The Left entered a period of profound crisis – the shadow of the XXth century still hangs over it, and the full scope of the defeat is not yet admitted. In the years of prospering capitalism, it was easy for the Left to play a Cassandra, warning that the prosperity is based on illusions and prophesizing catastrophes to come. Now the economic downturn and social disintegration the Left was waiting for is here, protests and revolts are popping up all around the globe – but what is conspicuously absent is any consistent Leftist reply to these events, any project of how to transpose islands of chaotic resistance into a positive program of social change: “When and if a national economy enters into crisis in the present interlocking global order, what has anyone to say – in any non-laughable detail – about ‘socialism in one country’ or even ‘partly detached pseudo-nation-state non-finance-capital-driven capitalism’?” T.J. Clark sees the reason for this inability to act in the Left’s “futuralism,” in its orientation towards a future of radical emancipation; due to this fixation, the Left is immobilized “by the idea that it should spend its time turning over the entrails of the present for the signs of catastrophe and salvation,” i.e., it continues to be premised “on some terracotta multitude waiting to march out of the emperor’s tomb.”

We have to admit the grain of truth in this simplified bleak vision which seems to sap the very possibility of a proper political Event: perhaps, we should effectively renounce the myth of a Great Awakening – the moment when (if not the old working class then) a new alliance of the dispossessed, multitude or whatever, will gather its forces and master a decisive intervention. The entire history of the (radical) Left, up to Hardt and Negri, is colored by this stance of awaiting the Moment. After describing multiple forms of resistance to the Empire, Hardt and Negri’s Multitude ends with a messianic note pointing towards the great Rupture, the moment of Decision when the movement of multitudes will be transubstantiated the sudden birth of a new world: “After this long season of violence and contradictions, global civil war, corruption of imperial biopower, and infinite toil of the biopolitical multitudes, the extraordinary accumulations of grievances and reform proposals must at some point be transformed by a strong event, a radical insurrectional demand.” However, at this point when one expects a minimum theoretical determination of this rupture, what we get is again withdrawal into philosophy: “A philosophical book like this, however, is not the place for us to evaluate whether the time for revolutionary political decision is imminent.” Hardt and Negri perform here an all to quick jump: of course one cannot ask them to provide a detailed empirical description of the Decision, of the passage to the globalized “absolute democracy,” to the multitude that rules itself; however, what if this a justified refusal to engage in pseudo-concrete futuristic predictions masks an inherent notional deadlock/impossibility?

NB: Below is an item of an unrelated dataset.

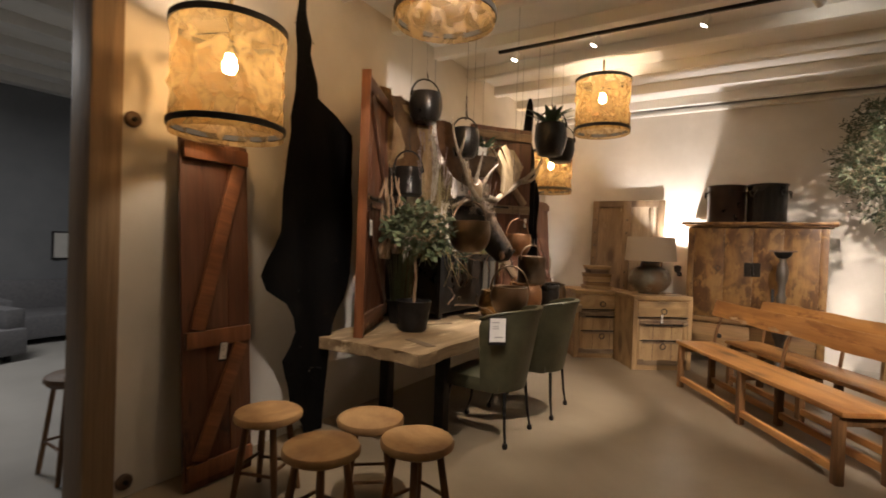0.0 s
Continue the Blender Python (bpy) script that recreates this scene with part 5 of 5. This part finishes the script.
# ---- next room ----
def sofa(m):
    s = thing("sofa", "low grey fabric sofa in the next room", "sofa", m, "grey sofas")
    part("base", box(BM(), (0, 0, 0.22), (1.0, 2.0, 0.30), bevel=0.04), SOFA_CLOTH, s)
    part("backrest", box(BM(), (-0.42, 0, 0.52), (0.2, 2.0, 0.5), bevel=0.05), SOFA_CLOTH, s)
    for y in (-0.9, 0.9):
        part("armrest", box(BM(), (0.02, y, 0.45), (0.86, 0.2, 0.28), bevel=0.04), SOFA_CLOTH, s)
    for x in (-0.4, 0.4):
        for y in (-0.85, 0.85):
            part("leg", box(BM(), (x, y, 0.04), (0.05, 0.05, 0.08)), BLACK_STEEL, s, smooth=False)
    return s


so = sofa(pose(-7.9, 2.7, 0))
copy_thing(so, pose(-6.9, 0.7, 0, 0, 0, 10))


def bar_stool(m):
    s = thing("small_stool", "small stool with a dark padded seat and wooden legs", "stool", m)
    part("seat", lathe(BM(), [(0.0, 0.56), (0.15, 0.56), (0.17, 0.585), (0.165, 0.61), (0.14, 0.625), (0.0, 0.63)], 28), DARK_WOOD, s)
    for a in (45, 135, 225, 315):
        part("leg", tube(BM(), [(0.12 * math.cos(radians(a)), 0.12 * math.sin(radians(a)), 0.565), (0.2 * math.cos(radians(a)), 0.2 * math.sin(radians(a)), 0.0)], 0.015, 8), BENCH_WOOD_Z, s)
        part("stretcher", tube(BM(), [(0.175 * math.cos(radians(a)), 0.175 * math.sin(radians(a)), 0.2), (0.175 * math.cos(radians(a + 90)), 0.175 * math.sin(radians(a + 90)), 0.2)], 0.009, 6), BENCH_WOOD_Z, s)
    return s


bar_stool(pose(-3.16, 0.93, 0))
pic = thing("framed_picture", "small white picture in a black frame on the grey wall", "picture", pose(-8.88, 2.94, 1.25, 0, 0, 90))
part("frame", box(BM(), (0, 0, 0), (0.34, 0.03, 0.44), bevel=0.004), BLACK_TRIM, pic)
part("print", box(BM(), (0, -0.018, 0), (0.29, 0.006, 0.39)), PAPER, pic, smooth=False)


# ---- small things among the pots ----
def driftwood(m, label, seed):
    d = thing("driftwood_branch", label, "branch", m, "driftwood branches")
    rnd = random.Random(seed)
    for k in range(3):
        pts, p = [], Vector((0, 0.05 * k, 0))
        for i in range(9):
            pts.append(p.copy())
            p += Vector((rnd.uniform(-0.02, 0.02), rnd.uniform(-0.035, 0.03), 0.085))
        part("stem", tube(BM(), pts, [0.026 - 0.0025 * i for i in range(9)], 8), BARK, d)
    return d


driftwood(pose(-2.24, 2.72, 1.36), "twisted dry branch leaning before the red door", 5)
driftwood(pose(-2.28, 2.98, 1.40), "twisted dry branch leaning before the red door", 9)
hanging_sheet("goat_hide", "pale tan hide hanging over the door's corner", "hide", GOAT_HIDE, pose(-2.40, 0, 0, 0, 0, 90),
              [(2.86, 2.86, 3.00), (2.70, 2.88, 3.08), (2.52, 2.92, 3.16), (2.38, 2.94, 3.23), (2.30, 2.96, 3.21), (2.25, 2.98, 3.12), (2.20, 3.02, 3.07)], 0.03, 8, n=16, seed=11.0, ragged=0.03, tufts=900, tuft=0.024)
# a plain thin white box, tilted in the bucket's mouth
note = thing("white_card", "small flat white piece standing in the hanging bucket", "card", pose(-1.98, 4.0, 2.44, 0, 0, 60))
part("card", box(BM(), (0, 0, 0.02), (0.10, 0.004, 0.10), m=pose(0, 0, 0, 12), bevel=0.001), PAPER, note)
lamp_foot = thing("trough_spot", "small uplight lying in the trough behind the head", "spotlight", pose(-2.12, 3.76, 1.365))
part("body", lathe(BM(), [(0.0, 0.0), (0.03, 0.0), (0.036, 0.02), (0.038, 0.06), (0.034, 0.06), (0.03, 0.045), (0.0, 0.045)], 20), BLACK_STEEL, lamp_foot)
jar_lamp = thing("jar_uplight", "small black uplight standing in the jar's soil", "spotlight", pose(1.89, 6.62, 1.285))
part("body", lathe(BM(), [(0.0, 0.0), (0.02, 0.0), (0.024, 0.03), (0.02, 0.03), (0.0, 0.02)], 16), BLACK_STEEL, jar_lamp)
floor_lamp = thing("floor_uplight", "small black uplight on the floor before the corner door", "spotlight", pose(-1.98, 6.68, 0.0))
part("body", lathe(BM(), [(0.0, 0.0), (0.04, 0.0), (0.045, 0.06), (0.038, 0.06), (0.034, 0.04), (0.0, 0.04)], 20), BLACK_STEEL, floor_lamp)

# pipes from the radiator, two round wall discs, a seam and roots by the trough
for x, y in ((3.27, 7.44), (3.20, 7.455)):
    pipe = thing("radiator_pipe", "thin white painted heating pipe rising beside the radiator", "pipe", pose(x, y, 0), "heating pipes")
    part("tube", tube(BM(), [(0, 0, 0.0), (0, 0, 1.2), (0, 0, CZ)], 0.011, 10), WHITE_ENAMEL, pipe)
    for z in (1.6, 2.6):
        part("clamp", lathe(BM(), [(0.012, z - 0.01), (0.016, z - 0.01), (0.016, z + 0.01), (0.012, z + 0.01)], 12), WHITE_ENAMEL, pipe)
piece("wall_seam", (WX + 0.001, 4.01, 2.9), (0.003, 0.006, 1.4), GREY_WALL, "thin seam between two wall boards")
for z, what in ((2.145, "round brown disc with a black knob on the plaster"), (0.09, "round brown disc with a black knob low on the plaster")):
    sw = thing("wall_switch", what, "switch", pose(WX + 0.001, 0.95, z, 0, 90, 0), "bakelite fittings")
    plate = part("plate", lathe(BM(), [(0.0, 0.0), (0.045, 0.0), (0.045, 0.012), (0.036, 0.02), (0.0, 0.021)], 24), DARK_WOOD, sw)
    part("knob", lathe(BM(), [(0.0, 0.021), (0.014, 0.021), (0.012, 0.034), (0.0, 0.036)], 14), BLACK_STEEL, plate)


def twisted_root(m, label, seed, n=3, L=0.5):
    t = thing("twisted_root", label, "branch", m, "twisted dry roots")
    rnd = random.Random(seed)
    for k in range(n):
        p, d, pts = Vector((0, rnd.uniform(-0.1, 0.1), rnd.uniform(0, 0.04))), Vector((rnd.uniform(0.1, 0.5), rnd.uniform(-1, 1), 0.1)), []
        for i in range(12):
            pts.append(p.copy())
            d = (d + Vector((rnd.uniform(-0.5, 0.5), rnd.uniform(-0.5, 0.5), rnd.uniform(-0.55, 0.35)))).normalized()
            p += d * L / 11
        part("stem", tube(BM(), pts, [0.008 - 0.0005 * i for i in range(12)], 6), RAIL_WOOD, t)
    return t


twisted_root(pose(-2.04, 3.62, 1.41), "thin twisted roots trailing over the trough edge", 3, 5, 0.42)
twisted_root(pose(-2.02, 4.42, 1.42), "thin twisted roots beside the mounted head", 12, 4, 0.36)
twisted_root(pose(-1.90, 3.36, 0.93), "pale twisted root lying before the trough", 21, 2, 0.45)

That is to say, what one does and should expect is a description of the notional structure of this qualitative jump, of the passage from the multitudes resisting the One of sovereign Power to the multitudes directly ruling themselves.

So what happens if we radically renounce this stance of eschatological expectation? Clark concludes that one has to admit the tragic vision of (social) life: there is no (great bright) future, the “tiger” of suffering, evil, and violence is here to stay, and, in such circumstances, the only reasonable politics is the politics of moderation which tries to contain the monster: “a politics actually directed, step by step, failure by failure, to preventing the tiger from charging out would be the most moderate and revolutionary there has ever been.” Practicing such a politics would provoke a brutal reply of those in power and dissolve the “boundaries between political organizing and armed resistance.” Again, the grain of truth in this proposal is that, often, a strategically well-placed precise “moderate” demand can trigger a global transformation – recall Gorbachov’s “moderate” attempt to reform the Soviet Union which resulted in its disintegration. But is this all one should say (and do)?

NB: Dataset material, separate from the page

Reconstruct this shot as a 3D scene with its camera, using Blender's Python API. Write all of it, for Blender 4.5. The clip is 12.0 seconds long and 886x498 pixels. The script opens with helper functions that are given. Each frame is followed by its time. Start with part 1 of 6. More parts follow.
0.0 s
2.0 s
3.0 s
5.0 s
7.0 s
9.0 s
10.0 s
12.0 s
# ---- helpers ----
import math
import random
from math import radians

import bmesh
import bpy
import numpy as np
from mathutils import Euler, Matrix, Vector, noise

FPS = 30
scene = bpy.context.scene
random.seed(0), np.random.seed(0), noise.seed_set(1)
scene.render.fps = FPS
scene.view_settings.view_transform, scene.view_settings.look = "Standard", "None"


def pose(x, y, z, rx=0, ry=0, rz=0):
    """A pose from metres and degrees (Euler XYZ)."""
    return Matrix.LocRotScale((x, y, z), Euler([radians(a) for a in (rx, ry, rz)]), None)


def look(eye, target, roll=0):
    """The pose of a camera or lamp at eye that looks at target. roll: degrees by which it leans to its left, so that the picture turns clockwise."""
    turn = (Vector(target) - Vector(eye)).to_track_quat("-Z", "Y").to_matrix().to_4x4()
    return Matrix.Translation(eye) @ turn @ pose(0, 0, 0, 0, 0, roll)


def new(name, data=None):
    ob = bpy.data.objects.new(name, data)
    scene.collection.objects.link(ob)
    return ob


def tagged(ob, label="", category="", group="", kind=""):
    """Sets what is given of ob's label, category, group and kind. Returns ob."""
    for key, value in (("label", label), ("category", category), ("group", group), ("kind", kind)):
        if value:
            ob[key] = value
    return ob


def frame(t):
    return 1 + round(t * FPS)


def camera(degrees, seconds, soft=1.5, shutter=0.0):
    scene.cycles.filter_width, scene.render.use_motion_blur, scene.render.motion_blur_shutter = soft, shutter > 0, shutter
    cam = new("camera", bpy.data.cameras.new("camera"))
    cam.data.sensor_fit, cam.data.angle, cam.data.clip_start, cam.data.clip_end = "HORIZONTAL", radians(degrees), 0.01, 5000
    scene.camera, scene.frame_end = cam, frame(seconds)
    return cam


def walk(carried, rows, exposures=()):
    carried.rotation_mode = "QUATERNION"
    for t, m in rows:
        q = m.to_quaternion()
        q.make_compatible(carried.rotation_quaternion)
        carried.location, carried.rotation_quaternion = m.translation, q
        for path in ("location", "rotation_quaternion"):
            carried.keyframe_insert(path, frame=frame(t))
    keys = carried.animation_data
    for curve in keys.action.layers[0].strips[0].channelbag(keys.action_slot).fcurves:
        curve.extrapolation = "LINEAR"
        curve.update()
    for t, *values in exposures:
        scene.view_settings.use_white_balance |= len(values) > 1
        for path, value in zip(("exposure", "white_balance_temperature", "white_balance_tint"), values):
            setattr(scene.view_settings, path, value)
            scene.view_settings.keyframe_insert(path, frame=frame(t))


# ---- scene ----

There are in French two words for “future” which cannot be adequately rendered in English: futur and avenir. Futur stands for future as the continuation of the present, as the full actualization of the tendencies which are already here, while avenir points more towards a radical break, a discontinuity with the present – avenir is what is to come /a venir/, not just what will be. Say, in today’s apocalyptic global situation, the ultimate horizon of the “future” is what Jean-Pierre Dupuy calls the dystopian “fixed point,” the zero-point of the ecological breakdown, of global economic and social chaos – even if it is indefinitely postponed, this zero-point is the virtual “attractor” towards which our reality, left to itself, tends. The way to combat the catastrophy is through acts which interrupt this drifting towards the catastrophic “fixed point” and take upon themselves the risk of giving birth to some radical Otherness “to come.” We can see here how ambiguous the slogan “no future” is: at a deeper level, it does not designate the closure, the impossibility of change, but what we should be striving for – to break the hold of the catastrophic “future” over up and thereby open up the space for something New “to come.

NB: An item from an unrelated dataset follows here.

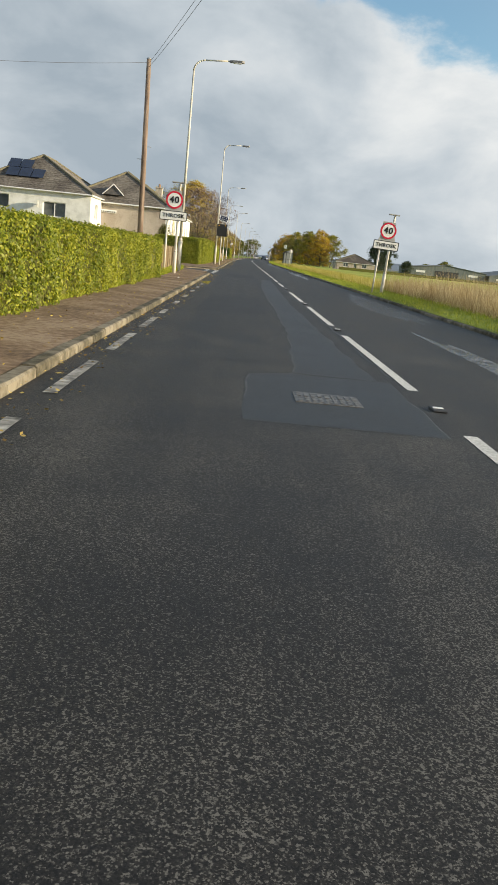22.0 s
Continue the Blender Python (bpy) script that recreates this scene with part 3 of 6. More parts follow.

Based on this distinction, we can see what was the problem with Marx (as well as with the XXth century Left): it was not that Marx was too utopian in his Communist dreams, but that his Communism was too “futural.” What Marx wrote about Plato (Plato’s Republic was not a utopia, but an idealized image of the existing Ancient Greek society), holds for Marx himself: what Marx conceived as Communism remained an idealized image of capitalism, capitalism without capitalism, i.e., expanded self-reproduction without profit and exploitation. This is why we should return from Marx to Hegel, to Hegel’s “tragic” vision of the social process where no hidden teleology is guiding us, where every intervention is a jump into the unknown, where the result always thwarts our expectations. All we can be certain of is that the existing system cannot reproduce itself indefinitely: whatever will come after will not be “our future.” A new Middle East war or an economic chaos or an unheard-of environmental catastrophe can swiftly change the basic coordinates of our predicament. We should fully assume this openness, guiding ourselves on nothing more than ambiguous signs from the future.